Wes Streeting pitches to 'middle-class lefties'. Does he know he's already beat?

BBC handout photo of former health secretary Wes Streeting being interviewed by Nick Robinson on Political Thinking (Image: Jeff Overs/BBC/PA Wire)

SAJID Javid, if he is remembered at all, will probably be remembered only as the answer to a particularly geeky pub quiz question.

Wes Streeting is facing the same fate. The similarities are striking: health secretaries who resigned, ostensibly on principle, in protest over prime ministers whose time was up.

I was struck with the thought of Javid while watching Streeting’s resignation speech this week. Streeting failed to draw nearly as big a crowd as his predecessor-but-five. He looked like a spent force.

He will be keen to avoid Javid's fate of decided obscurity and now appears to be pitching himself not as a leader but as a major player in a future Andy Burnham government.

(Image: PA)

His allies believe he won’t fight against Burnham if the Greater Manchester mayor is elected to Parliament and challenges Keir Starmer for the premiership, according to a report in The Times.

This was rubbished by one source “close to Streeting”, but it would likely be the sensible course of action.

Polling suggests that Burnham is a dead cert to become PM if he wins a seat in the Commons. Streeting’s potential leadership bid would likely be consigned to an embarrassing footnote in that contest, just as Javid’s was in the 2022 Tory race (he dropped out just moments before nominations closed).

Politically, there is not a million miles between Burnham and Streeting and Scots will not expect a huge amount to change whoever replaces Starmer.

What is more interesting is Streeting’s political journey, to put it politely, over the last few months.

He once derided “middle-class lefties” who would object to the use of private companies in the NHS. Now, faced with the reality that the Labour membership is stuffed with “middle-class lefties”, Streeting must change tack.

In his resignation speech, he spoke wistfully of how the “nurse from Nigeria is not the enemy of the factory worker in Newcastle”, the social solidarity that is the basis of the health service and how refugees were “not responsible for the cost of living crisis”.

(Image: PA)

For a man who served in a government which accepted the basic premise of Nigel Farage’s complaints about immigration, if not the way he voiced them, it seemed an extraordinary turnaround.

More remarkable still was his call for a “wealth tax that works” as he set out his vision for a system where capital gains tax was brought into line with income tax.

Could it be that the man with a majority of just 528 in Ilford North is worried about losing his seat to a left-wing challenger come the next election?

Of course he is, but he is also eyeing up his future prospects.
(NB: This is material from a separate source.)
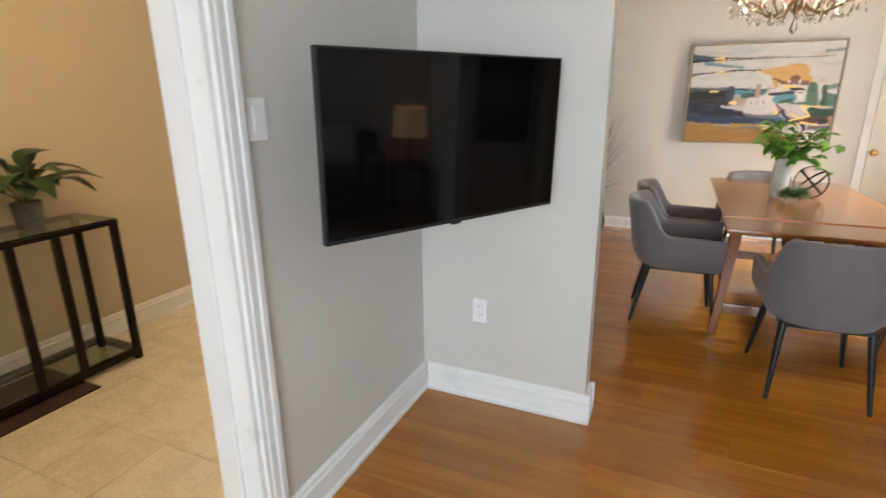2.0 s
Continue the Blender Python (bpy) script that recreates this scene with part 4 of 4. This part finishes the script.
for i in range(190):
    a = random.uniform(0, 2 * math.pi)
    wild = i % 5 == 0
    reach = random.uniform(0.20, 0.48) if wild else random.uniform(0.03, 0.29)
    high = random.uniform(0.34, 0.74) if wild else random.uniform(0.58, 0.96)
    if wild and i % 15 == 0:
        high = random.uniform(0.06, 0.25)
    dx, dy = math.cos(a), math.sin(a)
    rmax = min(0.31 / max(0.05, dy), 0.28 / max(0.05, -dx), 0.5 - 0.12 * max(0, dx))
    reach = min(reach, rmax)
    pts, rr = [], []
    r0 = random.uniform(0, 0.045)
    hook = random.uniform(0.02, 0.14) if i % 2 == 0 else 0.01
    for k in range(9):
        t = k / 8
        hz = high * (1 - (1 - t) ** 1.15) - hook * max(0, (t - 0.7) / 0.3) ** 1.5
        pts.append((dx * (r0 + reach * t ** 1.55) + 0.006 * math.sin(9 * t + i), dy * (r0 + reach * t ** 1.55) + 0.006 * math.cos(7 * t + i), hz))
        rr.append(0.0022 * (1 - 0.7 * t))
    bm = bmesh.new()
    tube(bm, pts, rr, 4)
    part("blade", bm, M_GRASS, grass)

# ---- television on the corner arm ----
tv = thing("television", "large black flat television on a wall arm", "television")
tl, tr = Vector((-0.935, 1.597, 0)), Vector((-0.478, 2.452, 0))
mid = (tl + tr) / 2
ang = math.degrees(math.atan2(tr.y - tl.y, tr.x - tl.x))
tv.matrix_basis = Matrix.Translation((mid.x, mid.y, 1.293)) @ pose(0, 0, 0, 0, 0, ang) @ pose(0, 0, 0, 2.0)
TW = (tr - tl).length / 2
part("bezel", boxes((-TW, TW, 0.004, 0.03, -0.273, 0.273), bevel=0.003), M_TVFRAME, tv)
part("screen", boxes((-TW + 0.007, TW - 0.007, 0.0, 0.006, -0.258, 0.266)), M_SCREEN, tv, "glossy dark screen")
part("back_shell", boxes((-TW * 0.7, TW * 0.7, 0.03, 0.065, -0.2, 0.12), bevel=0.01), M_TVFRAME, tv)
part("sensor", boxes((-0.02, 0.02, 0.004, 0.016, -0.28, -0.27), bevel=0.002), M_TVFRAME, tv)
part("wall_arm", boxes((-0.03, 0.03, 0.06, 0.49, -0.03, 0.03), bevel=0.004), M_TVFRAME, tv)

# ---- switches and sockets ----


def plate(name, label, cat, m, kind):
    root = thing(name, label, cat, "", m)
    part("cover_plate", boxes((-0.036, 0.036, -0.007, 0, -0.058, 0.058), bevel=0.003), M_PLASTIC, root)
    if kind == "switch":
        part("rocker", boxes((-0.017, 0.017, -0.011, -0.0066, -0.034, 0.034), bevel=0.002), M_PLASTIC, root)
    else:
        for z in (-0.021, 0.021):
            s = part("receptacle", boxes((-0.0165, 0.0165, -0.0095, -0.0066, z - 0.014, z + 0.014), bevel=0.004), M_PLASTIC, root)
            for x in (-0.006, 0.006):
                part("slot", boxes((x - 0.001, x + 0.001, -0.0102, -0.009, z - 0.003, z + 0.005)), M_SLOT, s)
    part("screw", lathe([(0, 0), (0.0028, 0), (0.0025, 0.0012), (0, 0.0015)], 10), M_PLASTIC, root, m=pose(0, -0.007, 0.047 if kind == "switch" else 0, 90))
    return root


plate("wall_socket", "white double wall socket on the greige stub wall", "socket", pose(-0.82, YS0, 0.467), "socket")
plate("light_switch", "white rocker light switch beside the hall opening", "switch", pose(XL, 1.56, 1.38, 0, 0, 90), "switch")
plate("light_switch", "white rocker light switch beside the passage opening", "switch", pose(XL, 4.735, 1.353, 0, 0, 90), "switch")
plate("wall_socket", "white double wall socket under the painting", "socket", pose(-0.176, YB, 0.41), "socket")
plate("wall_socket", "white double wall socket on the window wall", "socket", pose(XR, 5.765, 0.412, 0, 0, -90), "socket")

# ---- hall ----
con = thing("console_table", "black metal console table with glass top and shelf", "console table")
KX0, KX1, KY0, KY1 = -3.13, -2.765, 0.42, 2.19


def bar(name, *b):
    part(name, boxes(b, bevel=0.002), M_BLACKMETAL, con)


s = 0.036
for z0, z1 in ((0.795, 0.82), (0.03, 0.065)):
    for x in (KX0, KX1 - s):
        bar("rail", x, x + s, KY0, KY1, z0, z1)
    for y in (KY0, KY1 - s):
        bar("rail", KX0 + s, KX1 - s, y, y + s, z0, z1)
for x in (KX0, KX1 - s):
    for y in (KY0, KY1 - s, 1.66, 1.86, 0.72, 0.92):
        if x > KX0 or y in (KY0, KY1 - s):
            bar("leg", x + 0.0012, x + s - 0.0012, y + 0.0012, y + s - 0.0012, 0.0 if y in (KY0, KY1 - s) else 0.0645, 0.7955)
part("glass_top", boxes((KX0 + 0.004, KX1 - 0.004, KY0 + 0.004, KY1 - 0.004, 0.8205, 0.8285), bevel=0.001), M_GREENGLASS, con, "clear glass top")
part("glass_shelf", boxes((KX0 + 0.004, KX1 - 0.004, KY0 + 0.004, KY1 - 0.004, 0.0655, 0.0735), bevel=0.001), M_GREENGLASS, con, "clear glass lower shelf")
# thin dark brown slab on the tiles beneath the console
patch_ = thing("floor_mat", "flat dark brown patch on the floor under the console", "mat")
part("mat_body", boxes((-3.12, -2.66, 0.3, 1.87, 0.0, 0.009), bevel=0.003), M_PATCH, patch_)
mir = thing("round_mirror", "round wall mirror in a thin black frame", "mirror")
bm = lathe([(0.0, 0.012), (0.407, 0.012), (0.407, 0.0), (0.0, 0.0)], 72)
part("glass", bm, M_MIRROR, mir, m=pose(HX + 0.004, 1.30, 1.625, 0, 90))
bm = bmesh.new()
tube(bm, [(HX + 0.012, 1.30 + 0.410 * math.cos(2 * math.pi * i / 80), 1.625 + 0.410 * math.sin(2 * math.pi * i / 80)) for i in range(80)], 0.011, 8, True)
part("frame", bm, M_BLACKMETAL, mir, smooth=True)
pot = thing("potted_plant", "dark green broad-leaved plant in a small grey pot", "plant")
pot.location = (-3.0, 1.90, 0.8287)
part("pot", lathe([(0.0, 0.0), (0.052, 0.0), (0.058, 0.02), (0.066, 0.10), (0.067, 0.125), (0.060, 0.125), (0.058, 0.105), (0.0, 0.105)], 32), M_POTGREY, pot, smooth=True)
random.seed(17)
for i in range(17):
    a = i * 2.39996
    lift = 0.24 if i > 13 else random.uniform(0.03, 0.15)
    l = random.uniform(0.24, 0.36) if i < 14 else 0.15
    d = Vector((math.cos(a) * 0.62, math.sin(a), 0)) * l
    b0 = Vector((0.01 * math.cos(a), 0.01 * math.sin(a), 0.11))
    b1 = b0 + d * 0.25 + Vector((0, 0, 0.05 + lift * 0.5))
    bm = bmesh.new()
    tube(bm, [b0, (b0 + b1) / 2 + Vector((0, 0, 0.01)), b1], 0.003, 5)
    part("stalk", bm, M_STEM, pot)
    bm = bmesh.new()
    leaf_blade(bm, b1, b1 + d * 0.95 + Vector((0, 0, lift * 0.6)), 0.125, random.uniform(0.02, 0.11), 0.14, 9)
    part("leaf", bm, M_LEAFDARK, pot, smooth=True)
for nm, x, y in (("ceiling_light", -1.95, 1.6), ("ceiling_light", -1.75, 6.0)):
    cl = thing(nm, "small white ceiling lamp holder in the hall", "ceiling light")
    part("base", lathe([(0.0, 0.0), (0.07, 0.0), (0.07, -0.02), (0.03, -0.05), (0.0, -0.05)], 28), M_PLASTIC, cl, smooth=True)
    cl.location = (x, y, 2.5)

# ---- living room ----
rug = thing("rug", "pale grey distressed woven rug on the oak floor", "rug")
part("rug_body", boxes((0, 2.6, -1.7, 0, 0, 0.009), bevel=0.003), M_RUG, rug)
rug.matrix_basis = pose(-0.25, 2.03, 0.0005, 0, 0, 2.4)
ct = thing("coffee_table", "clear glass coffee table with dark metal frame on the rug", "coffee table")
ct.matrix_basis = pose(0.325, 1.485, 0.0098, 0, 0, 1.5)
part("glass_top", boxes((0, 1.15, -0.62, 0, 0.40, 0.41), bevel=0.002), M_GREENGLASS, ct)
for x in (0.10, 1.01):
    for y in (-0.14, -0.52):
        part("leg", boxes((x, x + 0.03, y, y + 0.03, 0.0, 0.3995), bevel=0.003), M_BLACKMETAL, ct)
    part("foot_rail", boxes((x, x + 0.03, -0.489, -0.141, 0.0, 0.03), bevel=0.003), M_BLACKMETAL, ct)
sofa = thing("sofa", "dark charcoal fabric sofa against the wall", "sofa")
part("base", boxes((2.62, 3.52, 0.0, 2.0, 0.08, 0.42), bevel=0.04), M_SOFA, sofa)
part("backrest", boxes((3.24, 3.52, 0.05, 1.95, 0.40, 0.84), bevel=0.07), M_SOFA, sofa)
for y in (-0.02, 1.8):
    part("armrest", boxes((2.62, 3.5, y, y + 0.22, 0.08, 0.62), bevel=0.06), M_SOFA, sofa)
for y in (0.22, 1.0):
    part("seat_cushion", boxes((2.64, 3.28, y, y + 0.77, 0.40, 0.50), bevel=0.04), M_SOFA, sofa)
for x in (2.7, 3.45):
    for y in (0.06, 1.94):
        part("foot", boxes((x - 0.02, x + 0.02, y - 0.02, y + 0.02, 0, 0.09)), M_BLACKLEG, sofa)


def pillow(x, y, r):
    root = thing("pillow", "pale grey square cushion on the sofa", "cushion", "sofa cushions")
    bm = bmesh.new()
    bmesh.ops.create_grid(bm, x_segments=12, y_segments=12, size=0.22)
    top = list(bm.verts)
    for v in top:
        u, w = v.co.x / 0.22, v.co.y / 0.22
        v.co.z = 0.075 * (max(0, 1 - u ** 4) * max(0, 1 - w ** 4)) ** 0.6
        v.co.x *= 1 - 0.06 * (1 - w * w)
        v.co.y *= 1 - 0.06 * (1 - u * u)
    g = bmesh.ops.duplicate(bm, geom=bm.faces[:] + bm.edges[:] + bm.verts[:])["geom"]
    for v in g:
        if isinstance(v, bmesh.types.BMVert):
            v.co.z *= -1
    bmesh.ops.remove_doubles(bm, verts=bm.verts, dist=1e-4)
    part("cover", bm, M_PILLOW, root, smooth=True)
    root.matrix_basis = Matrix.Translation((x, y, 0.73)) @ pose(0, 0, 0, 0, -72, r)


pillow(3.12, 1.05, 8)
pillow(3.10, 1.52, -10)
st = thing("side_table", "small dark side table beside the sofa", "table")
part("top", boxes((3.0, 3.45, 2.08, 2.5, 0.48, 0.51), bevel=0.004), M_BLACKLEG, st)
for x in (3.03, 3.42):
    for y in (2.11, 2.47):
        part("leg", boxes((x - 0.015, x + 0.015, y - 0.015, y + 0.015, 0, 0.48)), M_BLACKLEG, st)
lamp = thing("table_lamp", "lit table lamp with a pale drum shade", "lamp")
lamp.location = (3.22, 2.29, 0.51)
part("base", lathe([(0, 0), (0.07, 0), (0.07, 0.015), (0.02, 0.03), (0.03, 0.12), (0.012, 0.22), (0.008, 0.32), (0, 0.32)], 24), M_BRONZE, lamp, smooth=True)
part("shade", lathe([(0.185, 0.30), (0.165, 0.60), (0.161, 0.60), (0.181, 0.30)], 40), M_SHADE, lamp, "glowing fabric drum shade", True)

# ---- floors, piece by piece ----
random.seed(7)
PW = 0.083


def plank_mesh(length, cache={}):
    key = round(length, 1)
    if key not in cache:
        bm = bmesh.new()
        g, c = 0.0002, 0.0005
        lo = [bm.verts.new((x, y, z)) for z in (-0.015, -c) for x, y in ((g, g), (key - g, g), (key - g, PW - g), (g, PW - g))]
        hi = [bm.verts.new((x, y, 0)) for x, y in ((g + c, g + c), (key - g - c, g + c), (key - g - c, PW - g - c), (g + c, PW - g - c))]
        mid = lo[4:]
        for i in range(4):
            j = (i + 1) % 4
            bm.faces.new((lo[i], lo[j], mid[j], mid[i]))
            bm.faces.new((mid[i], mid[j], hi[j], hi[i]))
        bm.faces.new(hi)
        me = bpy.data.meshes.new("plank")
        bm.to_mesh(me)
        bm.free()
        me.materials.append(M_PLANK)
        cache[key] = me
    return cache[key]


floor = structure("floor", boxes((XL - 0.15, 3.7, -2.65, YB + 0.1, -0.12, -0.006)), M_SUBFLOOR, "honey-coloured oak strip floor with dark knots", "floor")
rest = bmesh.new()
count = 0
row = 0
y = -2.62
while y < YB:
    x, end = XL - random.uniform(0.02, 0.14), (3.6 if y < YS0 else XR + 0.05)
    while x < end:
        l = min(random.choice((0.6, 0.9, 1.1, 1.4)), max(0.3, round(end - x + 0.05, 1)))
        me = plank_mesh(l)
        if y > 1.0 and x < 2.0 and count < 300:
            ob = new("plank", me)
            ob.location, ob.parent = (x, y, random.uniform(-0.0003, 0.0003)), floor
            count += 1
        else:
            k = len(rest.verts)
            rest.from_mesh(me)
            rest.verts.ensure_lookup_table()
            for v in rest.verts[k:]:
                v.co += Vector((x, y, 0))
        x += round(l, 1)
    y += PW
    row += 1
tagged(part("plank_run", rest, M_PLANK, floor), kind="stuff")

hall_floor = structure("floor_hall", boxes((HX, XL - TH + 0.04, -0.6, 8.2, -0.12, -0.004)), M_GROUT, "cream square ceramic tile floor with thin grout lines", "floor")
TP = 0.333
bm = boxes((0.0015, TP - 0.0015, 0.0015, TP - 0.0015, -0.01, 0.0), bevel=0.0015)
tile_me = bpy.data.meshes.new("tile")
bm.to_mesh(tile_me)
bm.free()
tile_me.materials.append(M_TILE)
x = -1.275 - TP * 6
for i in range(6):
    for j in range(-5, 22):
        ob = new("tile", tile_me)
        ob.location, ob.parent = (x + TP * i, 1.015 + TP * j, random.uniform(-0.0004, 0.0004)), hall_floor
Streeting pre-resignation would be viewed as simply too right-wing for whatever he imagines Burnham has planned. Streeting post-resignation is hoping for a swift return to the Cabinet under the new boss.

Leadership might be off the cards for now, but he’ll hope this plan will help him escape the obscurity into which Javid fell after his dramatic resignation speech just over four years ago.